Gluten is naturally found in a variety of grains including wheat, rye, spelt, barley, oats, and triticale, which is a cross between wheat and rye.
You will also find gluten in a range of processed foods such as bread, pasta, breakfast cereals, desserts, biscuits, sauces, and microwave meals.
Gluten-Free Foods Are Not Always Healthy
You may already be aware gluten-free foods have gone mainstream with health food stores and supermarkets now offering a wide range of food products.
However these gluten-free alternatives are not always healthy and it’s wise to check the ingredients listed on the label to discover what’s really inside. Here are a few things to keep in mind;
- Gluten-free products made with soy, corn, vegetable oils, monosodium glutamate (MSG), artificial flavors, and preservatives are not healthy. Also, some gluten-free foods are loaded with added sugar to make them more palatable.
- Corn (maize) and soy are commonly used as cheap substitutes for wheat. These two ingredients can also initiate food intolerances.
- Soy should definitely be avoided when you have a thyroid disorder. This includes soy oil which is labelled as ‘vegetable oil’. If you are not sure check to see if the label states the product contains soy.
Your Gluten-Free Shopping List
To help you get started on a gluten-free diet this shopping list offers alternatives to some of the most common grain based products.
- Breads: rice, buckwheat + ‘wheat free’ varieties.
- Breakfast cereals: organic corn flakes, rice bubbles, Amaranth, puffed buckwheat, and gluten-free muesli.
- Flours: 100% buckwheat, Besan (chickpea), chestnut, coconut, and almond.
- Non-gluten grains: amaranth, buckwheat, rice, millet, quinoa, sorghum, and teff.
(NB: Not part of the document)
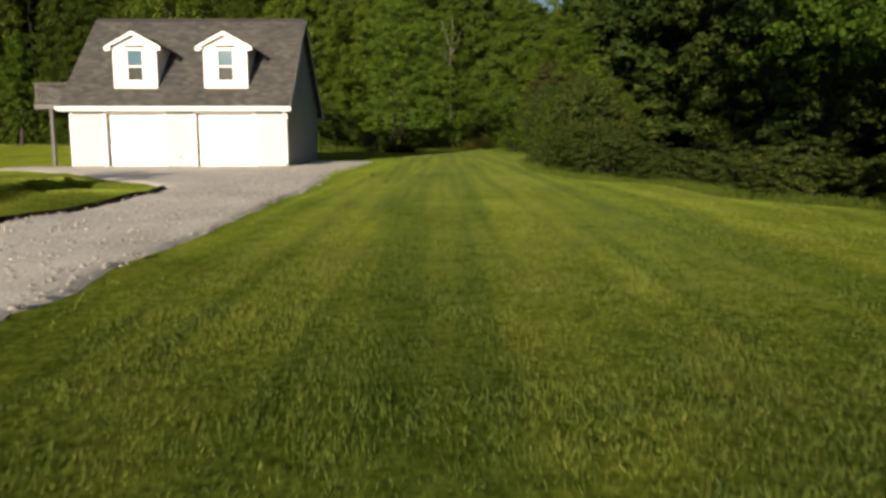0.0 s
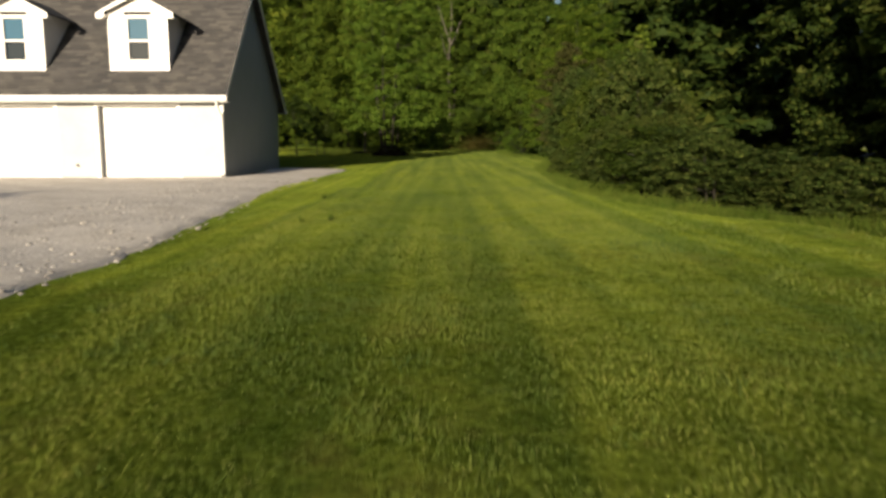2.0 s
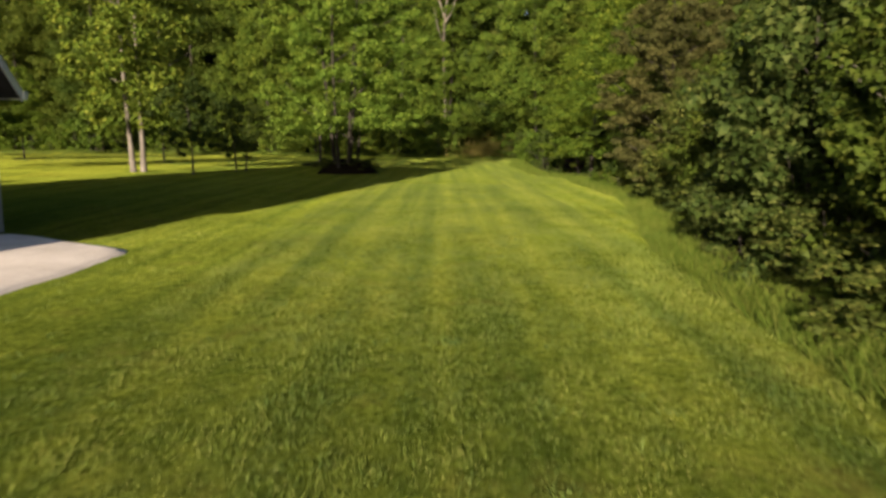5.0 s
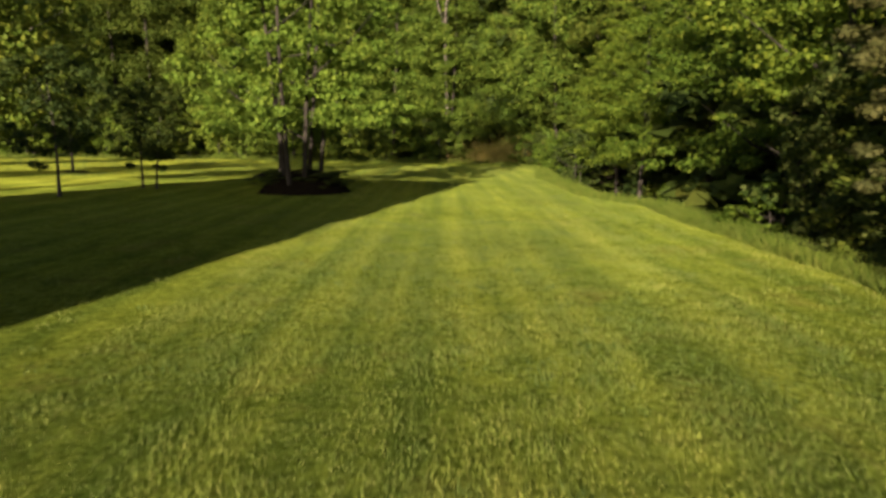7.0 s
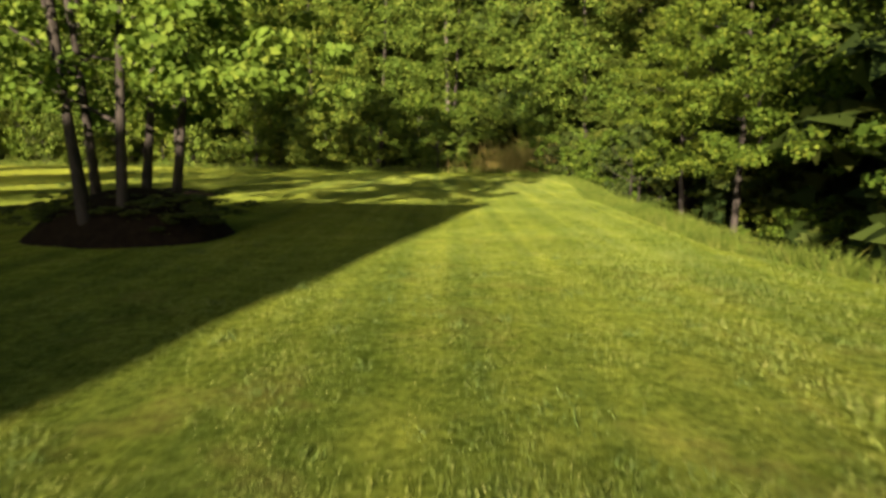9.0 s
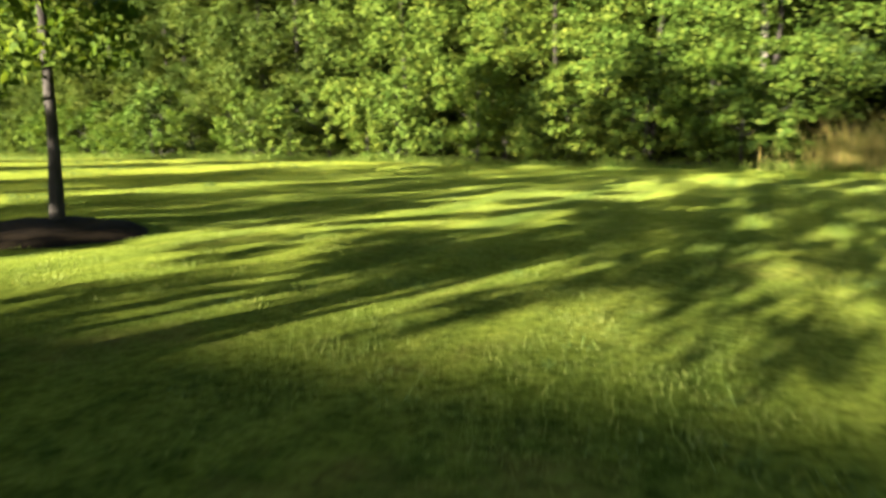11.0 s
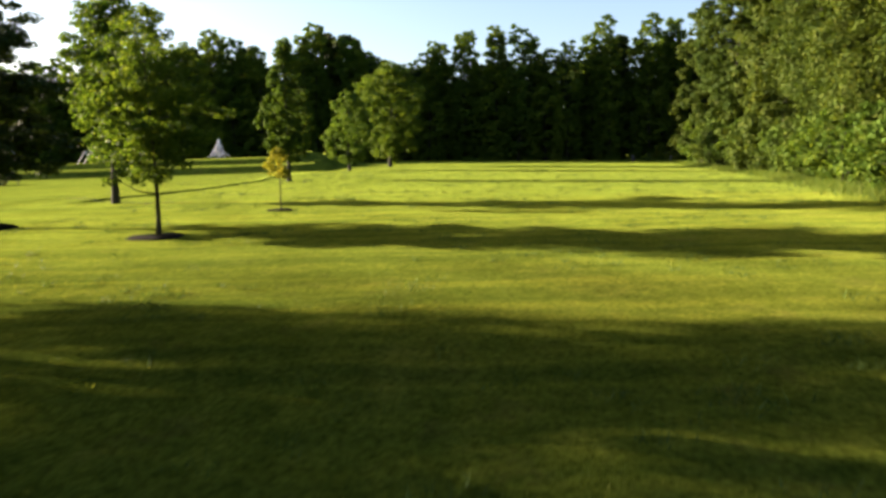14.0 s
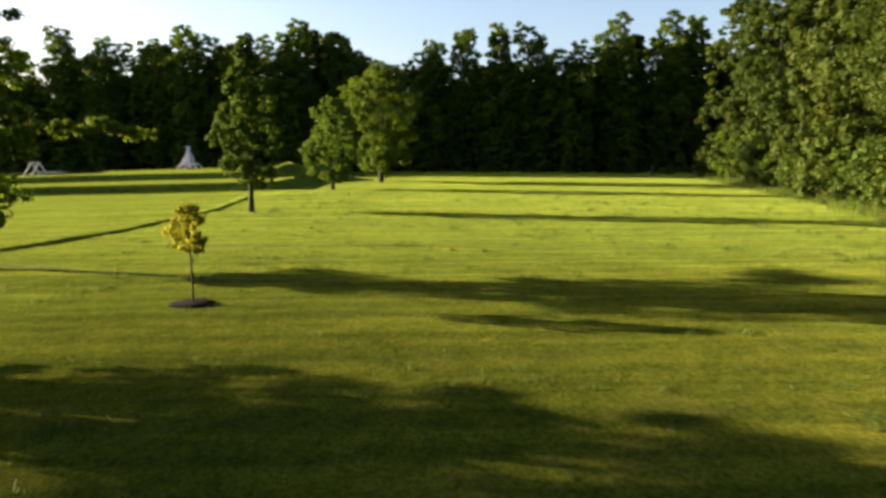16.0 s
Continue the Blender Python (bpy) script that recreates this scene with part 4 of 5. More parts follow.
big = tree("shade_tree", 35, 5.6, 1.25, 1.6, 34, 9, 58, 0.1, oval_profile, M_BARK, M_LEAF_MAPLE, "oval young shade tree in a mulch ring", trunk=0.055, layers=10, boughs=7, spray=0.3, flat=0.7, droop=0.03)
put(big, -25.4, 71.6)
con = tree("spreading_pine", 36, 9.4, 1.5, 2.95, 40, 8, 90, 0.12, pine_profile, M_BARK, M_LEAF_DARK_SHADED, "dark spreading pine with layered boughs", trunk=0.12, limbs=16, layers=14, boughs=10, spray=0.42, flat=0.42, droop=0.1, single=True)
put(con, -28.7, 65.1)
tc = tree("shade_tree", 37, 9.6, 1.6, 2.05, 28, 8, 70, 0.17, oval_profile, M_BARK, M_LEAF_MAPLE, "tall leafy shade tree with a stout trunk", trunk=0.14, layers=12, boughs=8, spray=0.5, droop=0.04)
put(tc, -38.0, 64.5)


def long_bough(root, seed, path, leaves):
    """One bough that reaches far beyond the crown, bare at its foot, with upright leafy sprays along it."""
    r = np.random.default_rng(seed)
    v, f = tube(path, [0.05, 0.035, 0.022, 0.01], 6)
    raw("bough", v, f, M_BARK, root, smooth=True)
    cs, rs = [], []
    for i in range(26):
        u = 0.8 + 2.2 * (i + r.random()) / 26
        k = min(2, int(u))
        q = Vector(path[k]).lerp(Vector(path[k + 1]), u - k)
        cs.append((q.x + r.normal() * 0.35, q.y + r.normal() * 0.12, q.z + 0.12 + 0.45 * r.random() * (1.2 - 0.25 * u)))
        rs.append(0.17 + 0.13 * r.random())
    v, f = leaf_cloud(r, cs, rs, 70, 0.15, 0.8)
    raw("bough_leaves", v, f, leaves, root, "sunlit leafy sprays of a long low bough")


long_bough(tc, 71, ((0, 0, 2.9), (-0.9, 1.4, 3.7), (-1.9, 2.9, 4.0), (-2.5, 4.3, 3.8)), M_LEAF_MAPLE)
col = tree("pear_tree", 38, 9.2, 1.45, 1.95, 64, 9, 66, 0.12, pear_profile, M_BARK, M_LEAF_MAPLE, "narrow upright pear tree in full leaf", trunk=0.13, lobe=0.3)
put(col, -55.3, 67.9)
tl = tree("round_maple", 39, 7.1, 0.9, 2.35, 34, 9, 60, 0.16, round_profile, M_BARK, M_LEAF_BRIGHT, "small round yellow-green maple", trunk=0.15)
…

- Noodles: rice + 100% buckwheat.
- Pasta: vegetable + rice varieties.
- Porridge: Quinoa, rice + Polenta porridge.
- Rice: brown, white, and wild.
- Crackers: brown rice varieties free of gluten ingredients.
Here’s three things I would like you to know about going gluten-free;
- Gluten can be hidden so it pays to be a ‘label detective’. These are some grocery items that you may not expect contain gluten. This includes soy sauce, baking powder, flavourings, and hydrolysed vegetable protein.
- Alcohol is a common source of gluten. For example; beer contains gluten as it’s produced by fermenting cereals such as wheat and barley. If you still want to have the occasional beer some breweries are producing gluten-free beers.
- Cross contamination of gluten-free foods can occur during the manufacturing process when these foods come into contact with foods that contain gluten. For example, if the same equipment is used to make a variety of snack foods some gluten-free items get contaminated. Food labels often include a ‘may contain gluten’ statement if this is the case.
Intolerant To Gluten? You Could Also Be Intolerant To Dairy
It’s common for individuals with gluten intolerance to also react to milk and dairy products. If you find you are still experiencing digestive distress after giving up gluten I suggest you eliminate all dairy foods from your diet for at least six weeks.
This may help improve digestive function particularly if you have been experiencing bloating, flatulence and poorly formed stools.
A dairy intolerance can be due to a reaction to casein, or lactose. Casein is the protein naturally found in milk, while lactose is a sugar naturally found in milk. Be aware, some milk products are marketed as being ‘lactose free’ but it’s likely they will still contain casein.